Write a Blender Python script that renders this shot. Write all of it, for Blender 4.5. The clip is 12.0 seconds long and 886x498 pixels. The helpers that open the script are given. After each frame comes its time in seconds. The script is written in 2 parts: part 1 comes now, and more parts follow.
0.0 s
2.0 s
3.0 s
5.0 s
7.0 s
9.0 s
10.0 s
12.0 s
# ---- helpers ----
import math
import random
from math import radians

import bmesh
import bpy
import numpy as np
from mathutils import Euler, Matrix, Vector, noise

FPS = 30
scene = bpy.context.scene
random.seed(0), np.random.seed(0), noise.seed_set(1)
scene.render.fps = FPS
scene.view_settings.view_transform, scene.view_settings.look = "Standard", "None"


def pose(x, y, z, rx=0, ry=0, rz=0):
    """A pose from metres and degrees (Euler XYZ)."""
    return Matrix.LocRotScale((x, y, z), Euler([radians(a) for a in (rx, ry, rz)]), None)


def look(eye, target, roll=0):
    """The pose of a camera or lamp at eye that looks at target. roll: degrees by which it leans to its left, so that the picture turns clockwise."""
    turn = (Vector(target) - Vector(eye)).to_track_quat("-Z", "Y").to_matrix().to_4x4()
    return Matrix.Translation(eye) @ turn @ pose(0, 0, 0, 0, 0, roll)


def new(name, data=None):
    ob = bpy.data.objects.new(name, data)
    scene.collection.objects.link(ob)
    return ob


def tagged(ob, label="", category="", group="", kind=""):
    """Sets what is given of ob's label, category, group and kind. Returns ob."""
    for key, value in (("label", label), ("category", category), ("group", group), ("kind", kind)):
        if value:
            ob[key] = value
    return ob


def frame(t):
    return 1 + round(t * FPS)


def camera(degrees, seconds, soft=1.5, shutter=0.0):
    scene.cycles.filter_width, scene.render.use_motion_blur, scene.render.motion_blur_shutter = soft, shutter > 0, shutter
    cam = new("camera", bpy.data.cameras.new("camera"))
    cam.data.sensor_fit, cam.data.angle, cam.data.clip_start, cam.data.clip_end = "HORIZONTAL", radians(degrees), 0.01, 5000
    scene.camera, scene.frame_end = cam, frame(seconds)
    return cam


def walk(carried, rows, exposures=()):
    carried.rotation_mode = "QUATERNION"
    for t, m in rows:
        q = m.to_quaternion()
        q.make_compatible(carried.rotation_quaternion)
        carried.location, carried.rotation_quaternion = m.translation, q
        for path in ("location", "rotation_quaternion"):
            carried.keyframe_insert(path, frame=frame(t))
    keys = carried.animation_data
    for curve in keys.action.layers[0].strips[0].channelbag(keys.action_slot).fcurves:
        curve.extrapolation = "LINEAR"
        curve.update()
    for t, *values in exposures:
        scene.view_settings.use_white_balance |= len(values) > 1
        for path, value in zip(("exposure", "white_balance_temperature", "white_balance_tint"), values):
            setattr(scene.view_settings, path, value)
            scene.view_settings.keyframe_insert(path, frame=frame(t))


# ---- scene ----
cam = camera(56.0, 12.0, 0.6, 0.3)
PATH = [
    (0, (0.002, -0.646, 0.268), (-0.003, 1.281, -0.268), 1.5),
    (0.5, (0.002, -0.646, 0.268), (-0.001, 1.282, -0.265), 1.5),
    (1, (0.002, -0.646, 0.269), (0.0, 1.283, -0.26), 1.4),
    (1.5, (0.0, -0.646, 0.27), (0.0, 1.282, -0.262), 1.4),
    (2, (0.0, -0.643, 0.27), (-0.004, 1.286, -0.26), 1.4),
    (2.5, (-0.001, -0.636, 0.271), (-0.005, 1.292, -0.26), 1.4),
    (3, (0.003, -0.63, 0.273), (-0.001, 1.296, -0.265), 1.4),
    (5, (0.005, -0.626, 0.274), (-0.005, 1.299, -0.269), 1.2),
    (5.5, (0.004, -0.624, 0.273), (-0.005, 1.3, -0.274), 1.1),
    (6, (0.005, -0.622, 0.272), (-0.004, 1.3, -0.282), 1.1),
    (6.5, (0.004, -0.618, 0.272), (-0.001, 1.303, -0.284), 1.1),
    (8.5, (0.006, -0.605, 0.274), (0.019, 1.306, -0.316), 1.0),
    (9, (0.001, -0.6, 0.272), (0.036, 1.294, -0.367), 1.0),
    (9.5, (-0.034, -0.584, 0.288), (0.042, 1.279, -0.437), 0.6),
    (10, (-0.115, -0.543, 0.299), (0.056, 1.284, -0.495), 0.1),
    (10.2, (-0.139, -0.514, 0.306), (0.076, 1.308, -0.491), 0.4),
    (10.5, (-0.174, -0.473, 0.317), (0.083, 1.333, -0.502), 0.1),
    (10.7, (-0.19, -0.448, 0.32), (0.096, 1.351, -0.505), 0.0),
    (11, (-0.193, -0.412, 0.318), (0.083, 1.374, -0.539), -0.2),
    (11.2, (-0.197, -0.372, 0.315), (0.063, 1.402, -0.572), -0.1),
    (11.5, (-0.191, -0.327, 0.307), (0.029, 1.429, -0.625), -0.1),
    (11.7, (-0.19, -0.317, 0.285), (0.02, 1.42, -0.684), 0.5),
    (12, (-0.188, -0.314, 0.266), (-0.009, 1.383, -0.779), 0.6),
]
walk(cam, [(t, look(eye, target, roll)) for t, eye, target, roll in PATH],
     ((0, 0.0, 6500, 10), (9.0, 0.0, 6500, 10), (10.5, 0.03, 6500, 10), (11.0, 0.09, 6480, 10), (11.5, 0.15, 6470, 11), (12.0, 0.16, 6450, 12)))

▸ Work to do
Copy every line verbatim.

▸ Result of this task
Write a Blender Python script that renders this shot. Write all of it, for Blender 4.5. The clip is 12.0 seconds long and 886x498 pixels. The helpers that open the script are given. After each frame comes its time in seconds. The script is written in 2 parts: part 1 comes now, and more parts follow.
0.0 s
2.0 s
3.0 s
5.0 s
7.0 s
9.0 s
10.0 s
12.0 s
# ---- helpers ----
import math
import random
from math import radians

import bmesh
import bpy
import numpy as np
from mathutils import Euler, Matrix, Vector, noise

FPS = 30
scene = bpy.context.scene
random.seed(0), np.random.seed(0), noise.seed_set(1)
scene.render.fps = FPS
scene.view_settings.view_transform, scene.view_settings.look = "Standard", "None"


def pose(x, y, z, rx=0, ry=0, rz=0):
    """A pose from metres and degrees (Euler XYZ)."""
    return Matrix.LocRotScale((x, y, z), Euler([radians(a) for a in (rx, ry, rz)]), None)


def look(eye, target, roll=0):
    """The pose of a camera or lamp at eye that looks at target. roll: degrees by which it leans to its left, so that the picture turns clockwise."""
    turn = (Vector(target) - Vector(eye)).to_track_quat("-Z", "Y").to_matrix().to_4x4()
    return Matrix.Translation(eye) @ turn @ pose(0, 0, 0, 0, 0, roll)


def new(name, data=None):
    ob = bpy.data.objects.new(name, data)
    scene.collection.objects.link(ob)
    return ob


def tagged(ob, label="", category="", group="", kind=""):
    """Sets what is given of ob's label, category, group and kind. Returns ob."""
    for key, value in (("label", label), ("category", category), ("group", group), ("kind", kind)):
        if value:
            ob[key] = value
    return ob


def frame(t):
    return 1 + round(t * FPS)


def camera(degrees, seconds, soft=1.5, shutter=0.0):
    scene.cycles.filter_width, scene.render.use_motion_blur, scene.render.motion_blur_shutter = soft, shutter > 0, shutter
    cam = new("camera", bpy.data.cameras.new("camera"))
    cam.data.sensor_fit, cam.data.angle, cam.data.clip_start, cam.data.clip_end = "HORIZONTAL", radians(degrees), 0.01, 5000
    scene.camera, scene.frame_end = cam, frame(seconds)
    return cam


def walk(carried, rows, exposures=()):
    carried.rotation_mode = "QUATERNION"
    for t, m in rows:
        q = m.to_quaternion()
        q.make_compatible(carried.rotation_quaternion)
        carried.location, carried.rotation_quaternion = m.translation, q
        for path in ("location", "rotation_quaternion"):
            carried.keyframe_insert(path, frame=frame(t))
    keys = carried.animation_data
    for curve in keys.action.layers[0].strips[0].channelbag(keys.action_slot).fcurves:
        curve.extrapolation = "LINEAR"
        curve.update()
    for t, *values in exposures:
        scene.view_settings.use_white_balance |= len(values) > 1
        for path, value in zip(("exposure", "white_balance_temperature", "white_balance_tint"), values):
            setattr(scene.view_settings, path, value)
            scene.view_settings.keyframe_insert(path, frame=frame(t))


# ---- scene ----
cam = camera(56.0, 12.0, 0.6, 0.3)
PATH = [
    (0, (0.002, -0.646, 0.268), (-0.003, 1.281, -0.268), 1.5),
    (0.5, (0.002, -0.646, 0.268), (-0.001, 1.282, -0.265), 1.5),
    (1, (0.002, -0.646, 0.269), (0.0, 1.283, -0.26), 1.4),
    (1.5, (0.0, -0.646, 0.27), (0.0, 1.282, -0.262), 1.4),
    (2, (0.0, -0.643, 0.27), (-0.004, 1.286, -0.26), 1.4),
    (2.5, (-0.001, -0.636, 0.271), (-0.005, 1.292, -0.26), 1.4),
    (3, (0.003, -0.63, 0.273), (-0.001, 1.296, -0.265), 1.4),
    (5, (0.005, -0.626, 0.274), (-0.005, 1.299, -0.269), 1.2),
    (5.5, (0.004, -0.624, 0.273), (-0.005, 1.3, -0.274), 1.1),
    (6, (0.005, -0.622, 0.272), (-0.004, 1.3, -0.282), 1.1),
    (6.5, (0.004, -0.618, 0.272), (-0.001, 1.303, -0.284), 1.1),
    (8.5, (0.006, -0.605, 0.274), (0.019, 1.306, -0.316), 1.0),
    (9, (0.001, -0.6, 0.272), (0.036, 1.294, -0.367), 1.0),
    (9.5, (-0.034, -0.584, 0.288), (0.042, 1.279, -0.437), 0.6),
    (10, (-0.115, -0.543, 0.299), (0.056, 1.284, -0.495), 0.1),
    (10.2, (-0.139, -0.514, 0.306), (0.076, 1.308, -0.491), 0.4),
    (10.5, (-0.174, -0.473, 0.317), (0.083, 1.333, -0.502), 0.1),
    (10.7, (-0.19, -0.448, 0.32), (0.096, 1.351, -0.505), 0.0),
    (11, (-0.193, -0.412, 0.318), (0.083, 1.374, -0.539), -0.2),
    (11.2, (-0.197, -0.372, 0.315), (0.063, 1.402, -0.572), -0.1),
    (11.5, (-0.191, -0.327, 0.307), (0.029, 1.429, -0.625), -0.1),
    (11.7, (-0.19, -0.317, 0.285), (0.02, 1.42, -0.684), 0.5),
    (12, (-0.188, -0.314, 0.266), (-0.009, 1.383, -0.779), 0.6),
]
walk(cam, [(t, look(eye, target, roll)) for t, eye, target, roll in PATH],
     ((0, 0.0, 6500, 10), (9.0, 0.0, 6500, 10), (10.5, 0.03, 6500, 10), (11.0, 0.09, 6480, 10), (11.5, 0.15, 6470, 11), (12.0, 0.16, 6450, 12)))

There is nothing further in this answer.